Create your own cave-art murals

Perhaps you have a 'macho' little boy who likes all things primitive, and collects pterodactyls and dinosaurs. Or perhaps you just have a 'difficult' room that you don't know what to do with - it's square, it's small, it's boring. Why not create something truly unique - a wall covered in petroglyphs, also know as 'cave paintings'. These stylized animal shapes and hunt scenes can appeal to the inner caveman in us all.

Petroglyphs are fairly easy to approximate, but you may want to practice a bit first. If you have an airbrush, this would be the ideal tool; otherwise, spraypaint held at different distances can achieve a similar effect. Stencil paint and stencil 'stippling' brushes may work for you as well. For a truly authentic look, use Conte crayon; these colored chalks, usually found in black, white, and various shades of red and brown, approximate the materials the prehistoric painters used, in a much handier form. If you use Conte crayon, you will have to protect the painting with a coat of clear fixative to keep it from smudging.

First go to your library and check out some books on cave art. Lascaux, Altamira and Chauvet Pont d'Arc are all famous sites of prehistoric art; get a book with large color plates to work from. Sketch a few of the animals freehand in charcoal on newsprint to get the feel for the shapes, and relative sizes. Looking at the cave paintings in photographs will calm your fears; the cave painters themselves had a number of false-starts, many of which remain for you to learn from.

After you've made some sketches and selected which animals or scenes you want to duplicate, plan your wall; the caves had animals at a variety of heights, with no sense of perspective - that is, those further up were not necessarily smaller to indicate distance. Plan around the room's furnishings; if a bunkbed is going to be up against one wall, don't plan to put your most impressive bison there.

On the walls you are going to be painting, try a few figures - don't worry about mistakes at this point, since you're going to be painting over this wall later. If you are undecided on which method to use, now is the time to experiment with a variety of tools to see which works the best for you. A can of spraypaint can achieve a variety of solid and stippled effects depending on how closely you hold it to the surface, but beware of drips. Have a cloth handy to 'erase' any errors.

Now prepare the walls you will be decorating. Select a stone-shade, slate or sand or something similar.

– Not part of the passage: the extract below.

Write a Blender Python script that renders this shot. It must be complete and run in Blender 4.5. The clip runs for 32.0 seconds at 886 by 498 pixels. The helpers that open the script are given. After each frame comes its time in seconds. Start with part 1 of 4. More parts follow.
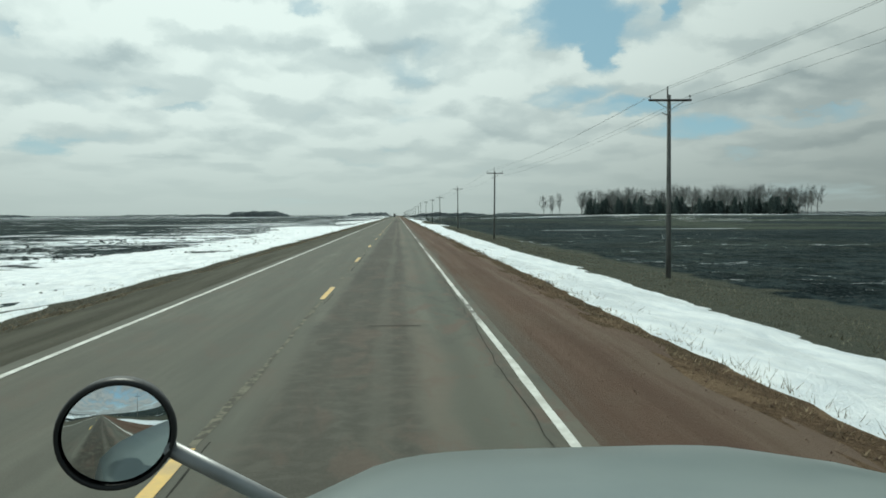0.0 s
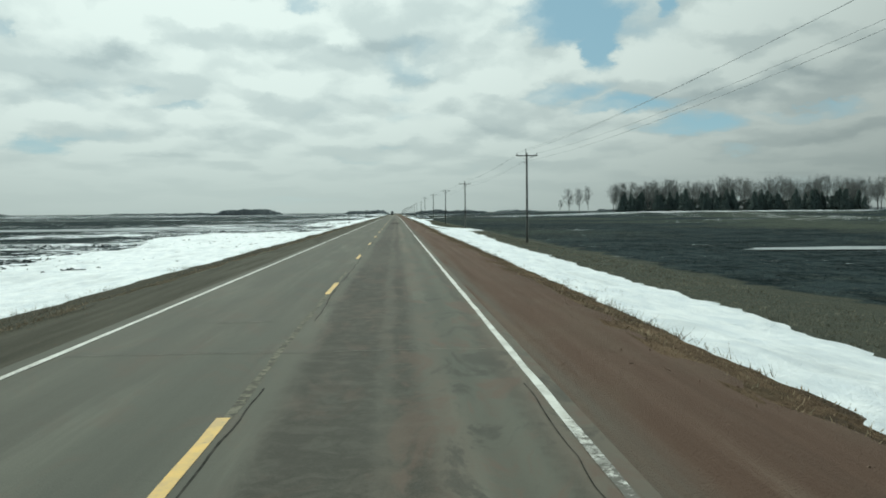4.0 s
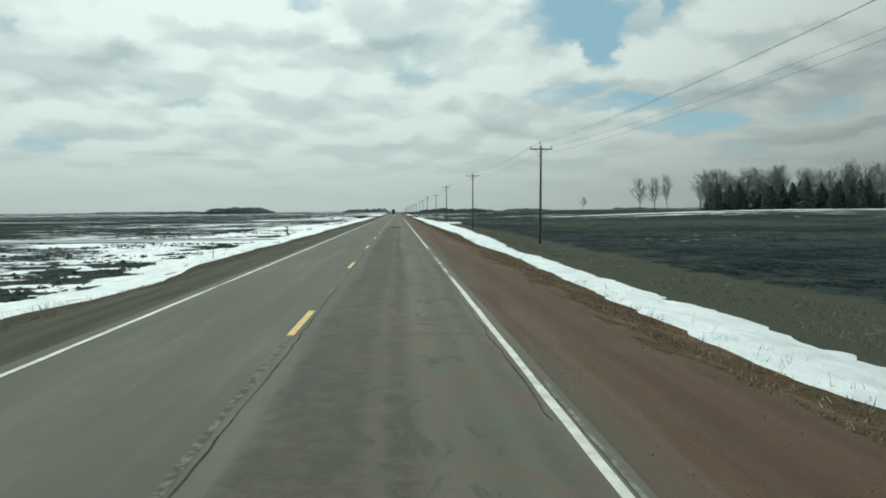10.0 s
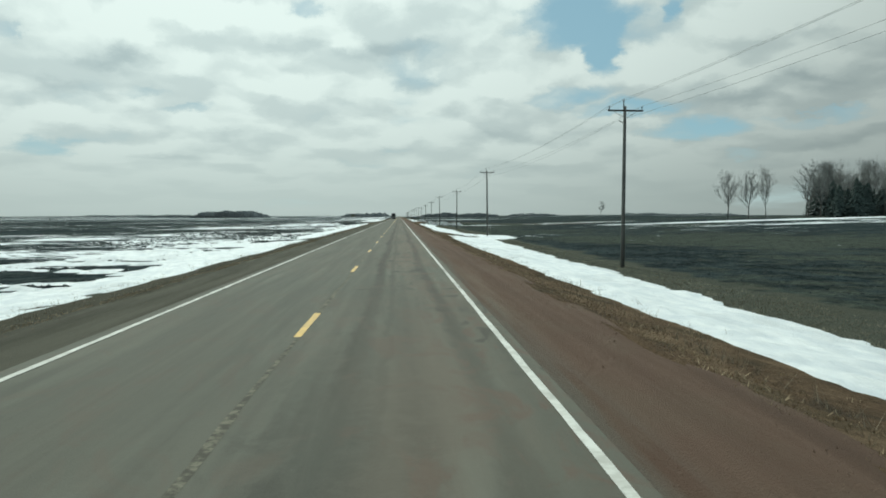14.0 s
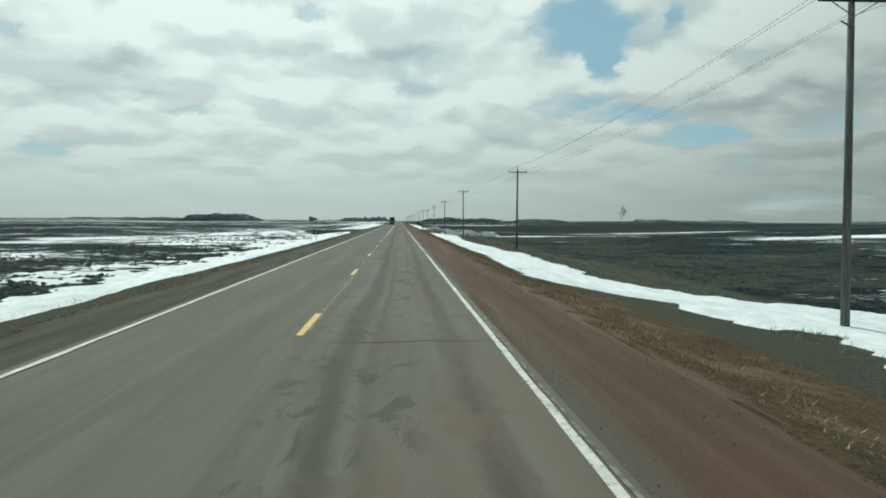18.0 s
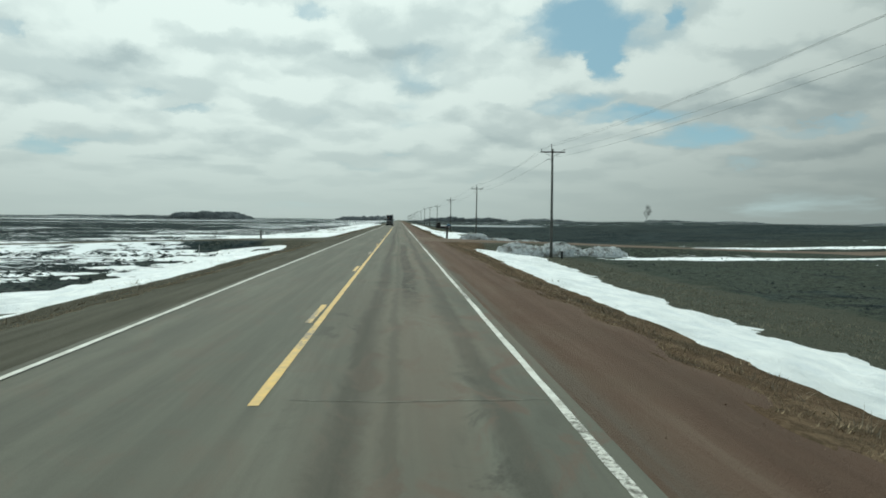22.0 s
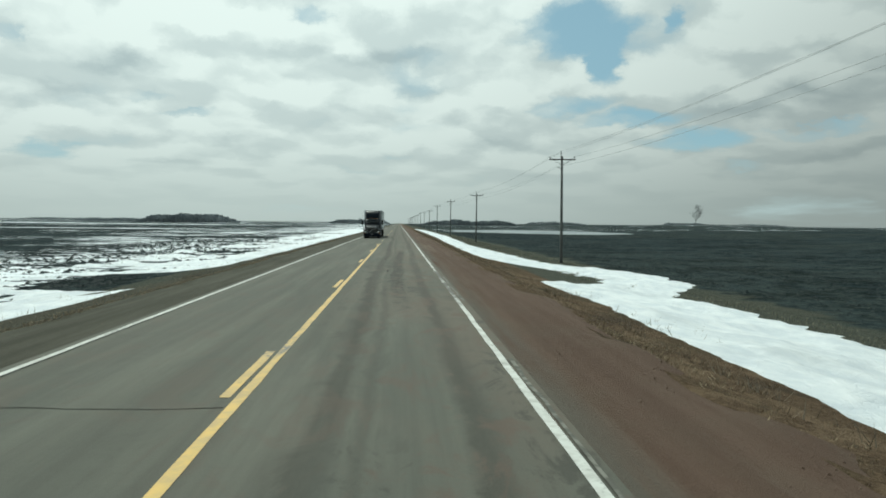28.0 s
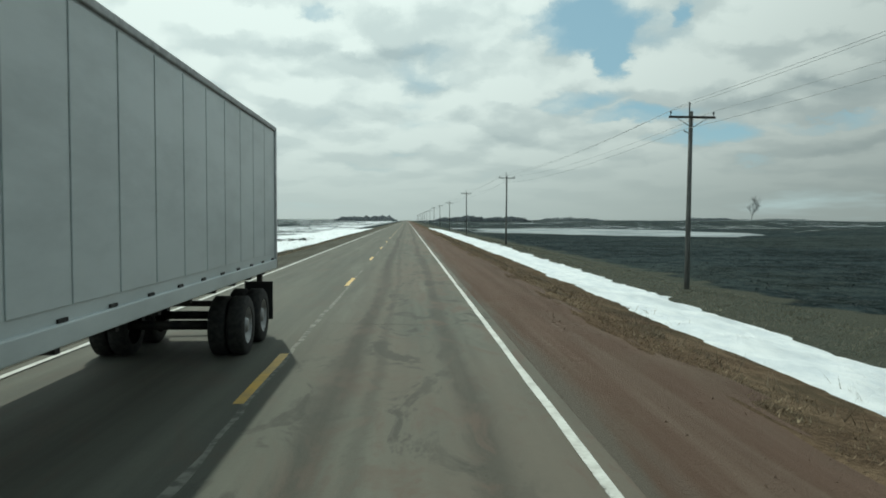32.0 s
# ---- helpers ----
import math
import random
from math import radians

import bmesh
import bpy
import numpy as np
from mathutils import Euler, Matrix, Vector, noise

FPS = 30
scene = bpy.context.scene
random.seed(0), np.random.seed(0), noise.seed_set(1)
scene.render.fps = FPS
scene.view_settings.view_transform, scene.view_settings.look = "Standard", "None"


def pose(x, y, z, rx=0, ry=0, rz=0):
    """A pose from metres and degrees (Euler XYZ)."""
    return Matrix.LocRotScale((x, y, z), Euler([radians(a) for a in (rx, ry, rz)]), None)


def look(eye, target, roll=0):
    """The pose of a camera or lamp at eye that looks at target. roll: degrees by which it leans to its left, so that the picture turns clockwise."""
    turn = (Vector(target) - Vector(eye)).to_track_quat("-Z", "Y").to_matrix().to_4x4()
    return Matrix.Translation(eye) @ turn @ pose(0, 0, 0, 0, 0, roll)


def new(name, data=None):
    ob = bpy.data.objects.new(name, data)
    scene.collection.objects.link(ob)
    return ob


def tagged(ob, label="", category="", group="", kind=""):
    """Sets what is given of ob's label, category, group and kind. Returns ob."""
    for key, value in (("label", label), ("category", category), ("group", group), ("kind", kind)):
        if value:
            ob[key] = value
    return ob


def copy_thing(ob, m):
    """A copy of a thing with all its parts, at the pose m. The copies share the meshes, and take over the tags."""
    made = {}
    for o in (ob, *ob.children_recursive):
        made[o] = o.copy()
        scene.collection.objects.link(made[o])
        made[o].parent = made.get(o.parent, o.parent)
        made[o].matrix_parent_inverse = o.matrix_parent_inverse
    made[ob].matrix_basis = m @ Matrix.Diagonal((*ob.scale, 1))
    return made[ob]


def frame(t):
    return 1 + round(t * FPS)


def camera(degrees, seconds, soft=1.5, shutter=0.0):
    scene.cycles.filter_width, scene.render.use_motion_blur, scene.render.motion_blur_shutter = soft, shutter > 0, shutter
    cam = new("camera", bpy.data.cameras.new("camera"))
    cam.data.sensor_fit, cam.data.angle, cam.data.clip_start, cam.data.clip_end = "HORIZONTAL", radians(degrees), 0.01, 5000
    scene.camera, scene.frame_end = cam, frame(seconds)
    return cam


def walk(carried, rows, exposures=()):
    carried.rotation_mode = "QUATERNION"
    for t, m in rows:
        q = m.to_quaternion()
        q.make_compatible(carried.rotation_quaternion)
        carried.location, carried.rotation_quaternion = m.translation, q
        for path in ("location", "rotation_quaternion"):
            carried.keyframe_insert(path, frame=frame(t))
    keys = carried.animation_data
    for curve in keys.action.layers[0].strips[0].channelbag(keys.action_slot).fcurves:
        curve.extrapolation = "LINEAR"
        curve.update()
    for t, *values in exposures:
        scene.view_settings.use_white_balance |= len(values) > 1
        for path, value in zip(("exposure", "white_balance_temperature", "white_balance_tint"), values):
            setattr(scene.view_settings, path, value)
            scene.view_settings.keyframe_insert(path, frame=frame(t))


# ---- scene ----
EYE = 2.30
# seconds, across, along, turn, tilt, lean
ROWS = [
    (0.0, 1.94, 0.00, -3.73, -2.83, -0.22),
    (0.5, 1.93, 13.12, -3.71, -2.89, -0.25),
    (1.0, 1.93, 26.25, -3.71, -2.92, -0.28),
    (1.5, 1.92, 39.37, -3.72, -2.87, -0.31),
    (2.0, 1.90, 52.50, -3.73, -2.78, -0.34),
    (2.5, 1.88, 65.62, -3.76, -2.74, -0.37),
    (3.0, 1.86, 78.75, -3.76, -2.81, -0.40),
    (3.5, 1.84, 91.89, -3.84, -2.95, -0.43),
    (4.0, 1.82, 105.04, -3.89, -3.03, -0.44),
    (4.5, 1.81, 118.21, -3.89, -3.07, -0.45),
    (5.0, 1.80, 131.39, -3.87, -3.07, -0.45),
    (5.5, 1.78, 144.58, -3.83, -3.04, -0.44),
    (6.0, 1.77, 157.77, -3.77, -2.99, -0.44),
    (6.5, 1.76, 170.97, -3.77, -3.02, -0.43),
    (7.0, 1.75, 184.17, -3.71, -3.03, -0.42),
    (7.5, 1.75, 197.39, -3.67, -3.01, -0.41),
    (8.0, 1.75, 210.64, -3.57, -3.10, -0.41),
    (8.5, 1.77, 223.93, -3.54, -3.10, -0.40),
    (9.0, 1.80, 237.24, -3.62, -3.01, -0.40),
    (9.5, 1.84, 250.57, -3.65, -3.08, -0.40),
    (10.0, 1.88, 263.91, -3.70, -3.14, -0.40),
    (10.5, 1.91, 277.25, -3.74, -3.19, -0.39),
    (11.0, 1.93, 290.59, -3.76, -3.12, -0.39),
    (11.5, 1.93, 303.91, -3.79, -3.16, -0.38),
    (12.0, 1.90, 317.23, -3.79, -3.12, -0.35),
    (12.5, 1.86, 330.52, -3.77, -3.06, -0.31),
    (13.0, 1.83, 343.80, -3.67, -2.83, -0.25),
    (13.5, 1.80, 357.07, -3.63, -2.73, -0.19),
    (14.0, 1.79, 370.34, -3.64, -2.75, -0.12),
    (14.5, 1.80, 383.61, -3.68, -2.60, -0.05),
    (15.0, 1.81, 396.88, -3.68, -2.55, 0.02),
    (15.5, 1.83, 410.14, -3.67, -2.56, 0.08),
    (16.0, 1.85, 423.40, -3.65, -2.59, 0.15),
    (16.5, 1.86, 436.66, -3.65, -2.60, 0.21),
    (17.0, 1.87, 449.91, -3.67, -2.54, 0.27),
    (17.5, 1.85, 463.16, -3.68, -2.47, 0.33),
    (18.0, 1.82, 476.41, -3.65, -2.34, 0.39),
    (18.5, 1.78, 489.66, -3.55, -2.29, 0.45),
    (19.0, 1.74, 502.90, -3.54, -2.24, 0.51),
    (19.5, 1.72, 516.11, -3.52, -2.35, 0.56),
    (20.0, 1.71, 529.28, -3.57, -2.39, 0.60),
    (20.5, 1.71, 542.40, -3.63, -2.41, 0.63),
    (21.0, 1.70, 555.49, -3.67, -2.46, 0.66),
    (21.5, 1.69, 568.54, -3.68, -2.47, 0.67),
    (22.0, 1.66, 581.59, -3.66, -2.39, 0.69),
    (22.5, 1.62, 594.63, -3.64, -2.41, 0.70),
    (23.0, 1.59, 607.69, -3.67, -2.36, 0.71),
    (23.5, 1.57, 620.78, -3.72, -2.30, 0.72),
    (24.0, 1.57, 633.92, -3.72, -2.21, 0.73),
    (24.5, 1.61, 647.12, -3.76, -2.18, 0.73),
    (25.0, 1.66, 660.37, -3.75, -2.06, 0.72),
    (25.5, 1.72, 673.65, -3.76, -2.00, 0.71),
    (26.0, 1.77, 686.94, -3.77, -2.02, 0.70),
    (26.5, 1.81, 700.23, -3.78, -2.10, 0.69),
    (27.0, 1.85, 713.53, -3.77, -2.17, 0.68),
    (27.5, 1.88, 726.84, -3.74, -2.19, 0.66),
    (28.0, 1.92, 740.18, -3.68, -2.13, 0.64),
    (28.5, 1.95, 753.54, -3.64, -2.24, 0.60),
    (29.0, 1.98, 766.92, -3.58, -2.18, 0.55),
    (29.5, 2.00, 780.31, -3.57, -2.27, 0.50),
    (30.0, 2.02, 793.71, -3.51, -2.45, 0.45),
    (30.5, 2.01, 807.11, -3.42, -2.32, 0.40),
    (31.0, 1.98, 820.51, -3.31, -2.36, 0.35),
    (31.5, 1.95, 833.90, -3.18, -2.42, 0.29),
    (32.0, 1.94, 847.30, -3.00, -2.41, 0.24),
]


def aim(row):
    t, x, y, turn, tilt, lean = row
    a, b = radians(turn), radians(tilt)
    eye = Vector((x, y, EYE))
    way = Vector((-math.sin(a) * math.cos(b), math.cos(a) * math.cos(b), math.sin(b)))
    return t, look(eye, eye + way * 10, lean)


cam = camera(65.4, 32.0, soft=1.75)
walk(cam, [aim(r) for r in ROWS], exposures=[(0.0, -0.42, 6200, -8), (32.0, -0.42, 6200, -8)])

# ---- world and sun ----
SUN_HEIGHT, SUN_TURN = radians(52), radians(16)   # turn: to the left of the road's way
world = bpy.data.worlds.new("world")
scene.world = world
world.use_nodes = True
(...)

Texture the walls with special texturing compounds such as are used on ceilings, then paint the selected shade. You may wish to only treat one or two walls - four walls in slate can make for a very dim room. (Of course, if this is to be the bedroom of a small boy of the messy kind - and what other kind is there? - that's not necessarily a bad thing.)

Once the 'rock' colored coat has dried, create your art, using the method (airbrush, stencil-brush) you selected during your experimentation phase. If you have a special 'totem' animal, make sure to include him somewhere. Use blacks, reddish-browns, even white. Depending on your confidence in your painting skills, you may even wish to include a faux 'cave entrance' in one wall, with sun-lit valley beyond. Before you call it 'done', gather all the members of the family and have them lay their hands on a bare patch of wall to be outlined in red, as was found at Chauvet Pont-d'Arc and Cosquer Caves. The ancient artists were thought to spray the paint over their (or another's?) hand to create the outlines; if you do likewise, make sure you've got plenty of rags on hand so you don't have paint drips on the carpet before your models can get to the soap and water.

Variants:

  • If rock-colored walls just seem to grim to you, use a pale yellow; glyphs in white, reds, blacks and a few dashes of a deep blue would be very cheering.
  • For a bath or kitchen, cover the walls with rough ceramic tiles, then create your art on the tiles. Crossing tile borders can be challenging but not impossible.
  • Don't neglect the experimentation phase, and don't try to make something that looks too much like the actual animal it represents, and you can't go wrong.